9.  Food and energy supply: Almost all microorganisms obtain their food and energy from the plant residues or organic matter / substances added to the soil. Energy is required for the metabolic activities of microorganisms. The heterotrophs utilize the energy liberated during the oxidation of complex organic compounds in soil, while autotrophs meet their energy requirement form oxidation of simple inorganic compounds (chemoautotroph) or from solar radiation (Photoautotroph). Thus, the source of food and energy rich material is essential for the microbial activity in soil. The organic matter, therefore serves both as a source of food nutrients as well as energy required by the soil organisms.

10. Nature of Soil: The physical, chemical and physico-chemical nature of soil and its nutrient status influence the microbial population both quantitatively and qualitatively. The chemical nature of soil has considerable effect on microbial population in soil. The soils in good physical condition have better aeration and moisture content which is essential for optimum microbial activity. Similarly nutrients (macro and micro) and organic constituents of humus are responsible for absence or presence of certain type of microorganisms and their activity. For example activity and presence of nitrogen fixing bacteria is greatly influenced by the availability of molybdenum and absence of available phosphate restricts the growth of Azotobacter.
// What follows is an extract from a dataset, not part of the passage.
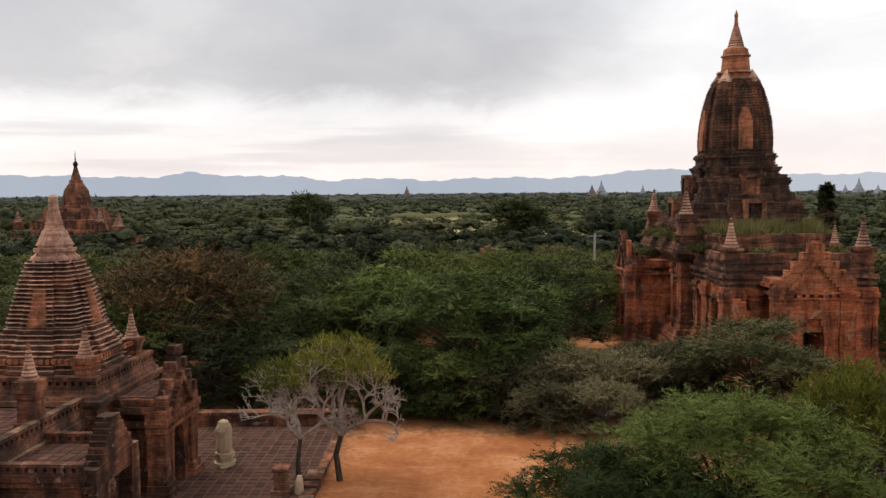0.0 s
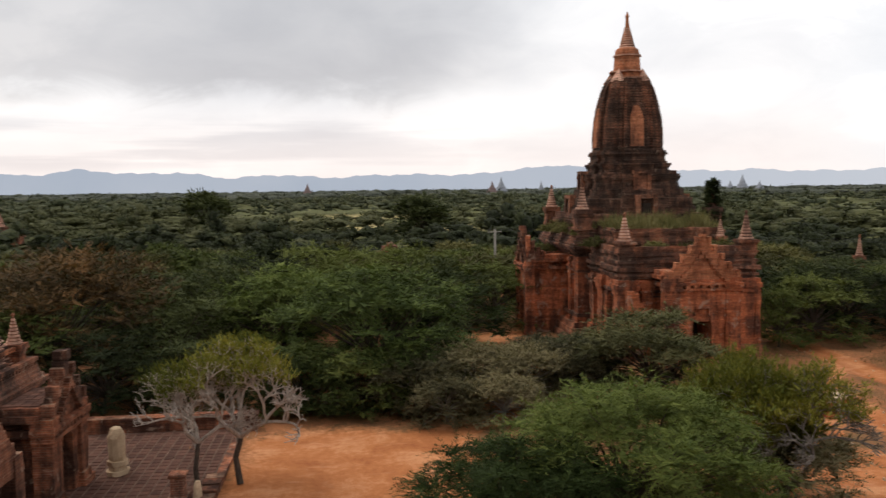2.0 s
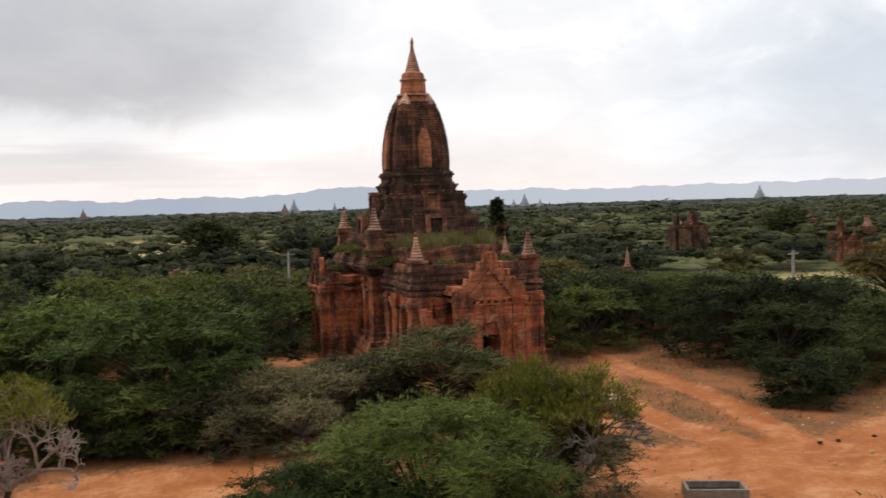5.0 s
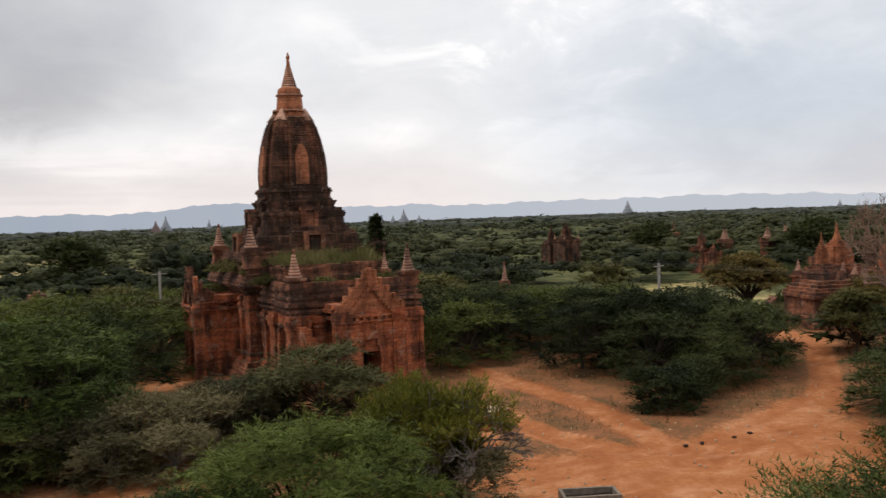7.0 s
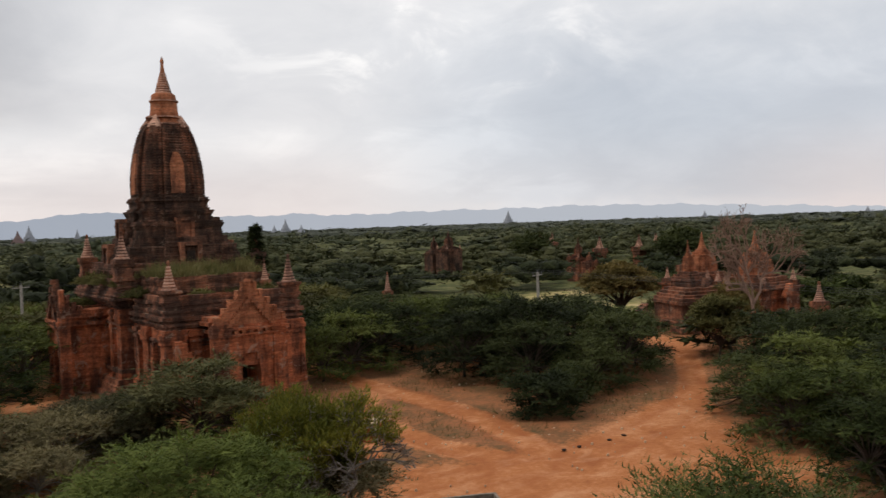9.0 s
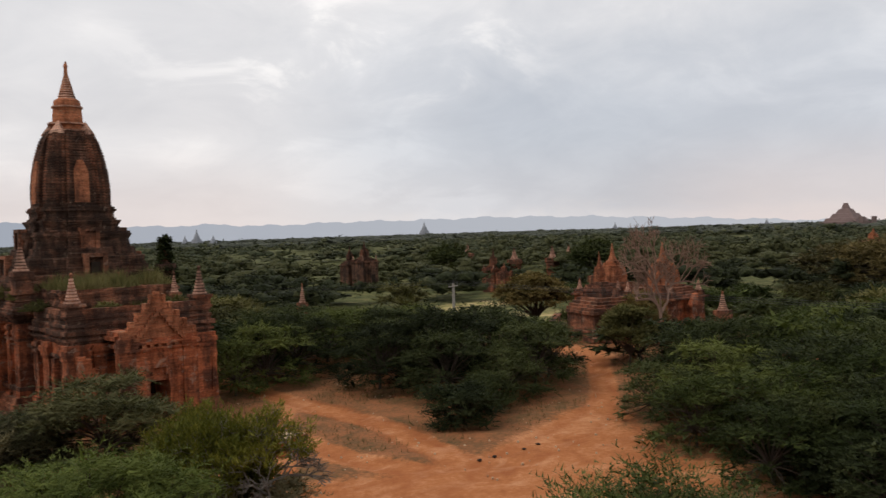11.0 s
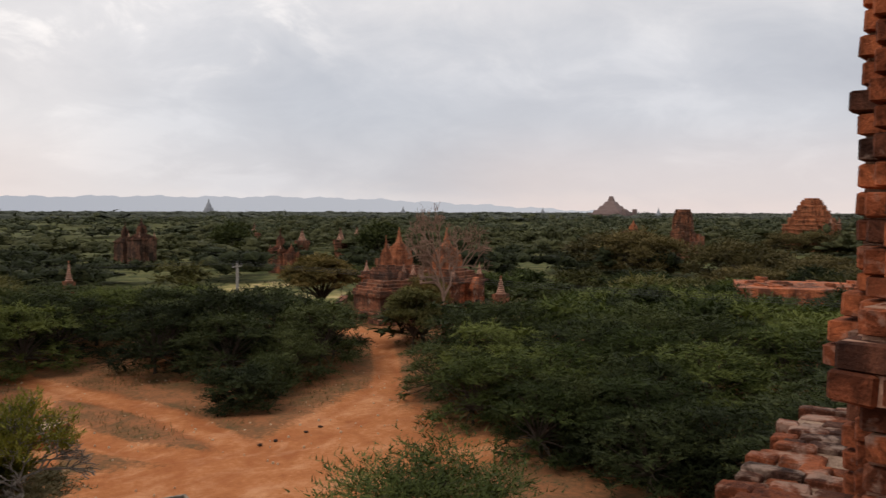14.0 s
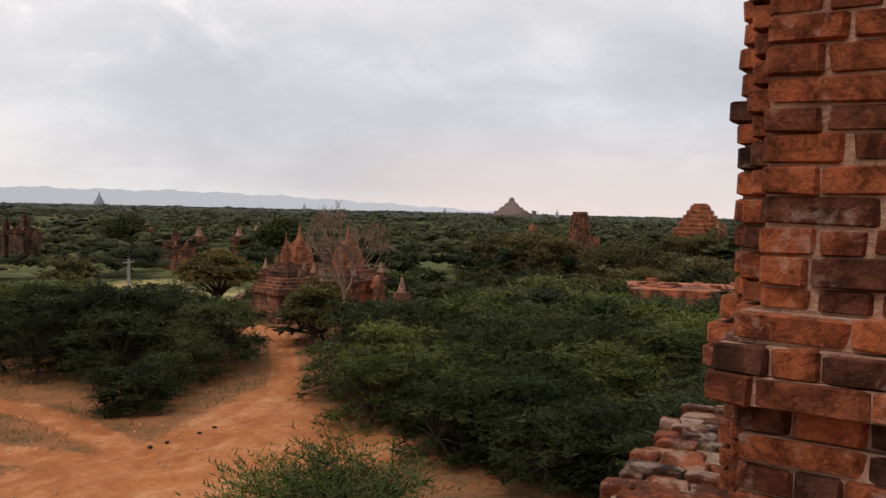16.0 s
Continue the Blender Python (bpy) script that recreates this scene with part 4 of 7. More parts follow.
box(bm, -2.45, 2.45, -2.45, 2.45, 0.9, 3.5)
box(bm, -2.1, 2.1, -9.0, -2.4, 0.7, 3.0)
roughen(bm, 1.0, 0.02)
part("body_wall", bm, BRICK_AGED, near, "orange brick wall between dark mouldings")
for sx, sy, y0 in ((1, -1, 0), (1, 1, 0), (-1, -1, 0), (-1, 1, 0)):
    bm = bmesh.new()
    for za, zb, g in ((0.85, 1.2, 0.12), (1.2, 2.9, 0.0), (2.9, 3.1, 0.06), (3.1, 3.3, 0.12), (3.3, 3.5, 0.04)):
        xa, xb = sorted((sx * (1.75 - g), sx * (2.55 + g)))
        ya, yb = sorted((sy * (1.75 - g), sy * (2.55 + g)))
        box(bm, xa, xb, ya, yb, za, zb)
    roughen(bm, 0.6, 0.02)
    part("corner_pilaster", bm, BRICK_GRIM, near)
bm = bmesh.new()
stack(bm, [(3.5, 2.6), (3.6, 2.6), (3.62, 2.72), (3.76, 2.72), (3.78, 2.86), (3.95, 2.86), (3.97, 2.72), (4.1, 2.70), (4.12, 2.58), (4.3, 2.56)], SQUARE, 0, 0, 0.015)
box(bm, -2.25, 2.25, -9.15, -2.6, 3.0, 3.15)
box(bm, -2.4, 2.4, -9.3, -2.6, 3.15, 3.4)
box(bm, -2.25, 2.25, -9.15, -2.6, 3.4, 3.7)
part("cornice", bm, BRICK_DARK, near)
bm = bmesh.new()
for sgn in (-1, 1):
    box(bm, sgn * 2.42 - 0.13, sgn * 2.42 + 0.13, -2.55, 2.55, 4.3, 4.42)
    box(bm, -2.29, 2.29, sgn * 2.42 - 0.13, sgn * 2.42 + 0.13, 4.3, 4.42)
    dentils(bm, sgn * 2.42, -2.5, sgn * 2.42, 2.5, 4.42, 0.16, 0.12, 0.26, 0.075)
    dentils(bm, -2.3, sgn * 2.42, 2.3, sgn * 2.42, 4.42, 0.16, 0.12, 0.26, 0.075)
    box(bm, sgn * 2.42 - 0.14, sgn * 2.42 + 0.14, -2.56, 2.56, 4.58, 4.72)
    box(bm, -2.28, 2.28, sgn * 2.42 - 0.14, sgn * 2.42 + 0.14, 4.58, 4.72)
    box(bm, sgn * 2.1 - 0.13, sgn * 2.1 + 0.13, -9.1, -2.75, 3.7, 3.8)
    dentils(bm, sgn * 2.1, -9.0, sgn * 2.1, -2.8, 3.8, 0.15, 0.12, 0.26, 0.075)
    box(bm, sgn * 2.1 - 0.14, sgn * 2.1 + 0.14, -9.1, -2.75, 3.95, 4.08)
part("parapet", bm, BRICK_GRIM, near, "low parapet with brick dentils")
bm = bmesh.new()
prof = [(4.3, 2.25), (4.75, 2.2), (4.78, 2.05), (5.1, 2.0), (5.3, 2.12), (5.35, 1.95), (5.6, 1.85), (5.68, 1.98), (5.72, 1.72), (5.95, 1.62), (6.05, 1.66), (6.2, 1.5)]
stack(bm, courses(prof, 0.13, 0.05), REDENT, 0, 0, 0.015)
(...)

11.  Microbial associations / interactions: Microorganisms interact with each other giving rise to antagonistic or symbiotic interactions. The association existing between one organism and another whether of symbiotic or antagonistic influences the population and activity of soil microbes to a great extent. The predatory habit of protozoa and some mycobacteria which feed on bacteria may suppress or eliminate certain bacteria. On the other hand, the activities of some of the microorganisms are beneficial to each other. For instance organic acids liberated by fungi, increase in oxygen by the activity of algae, change in soil reaction etc. favors the activity or bacteria and other organisms in soil.

12.   Root Exudates: In the soil where plants are growing the root exudates also affects the distribution, density and activity of soil microorganism. Root exudates and sloughed off material of root surfaces provide an abundant source of energy and nutrients and thus directly or indirectly influence the quality as well as quantity of microorganisms in the rhizosphere region. Root exudates contain sugars, organic acids, amino acids, sterols, vitamins and other growth factors which have the profound effect on soil microbes.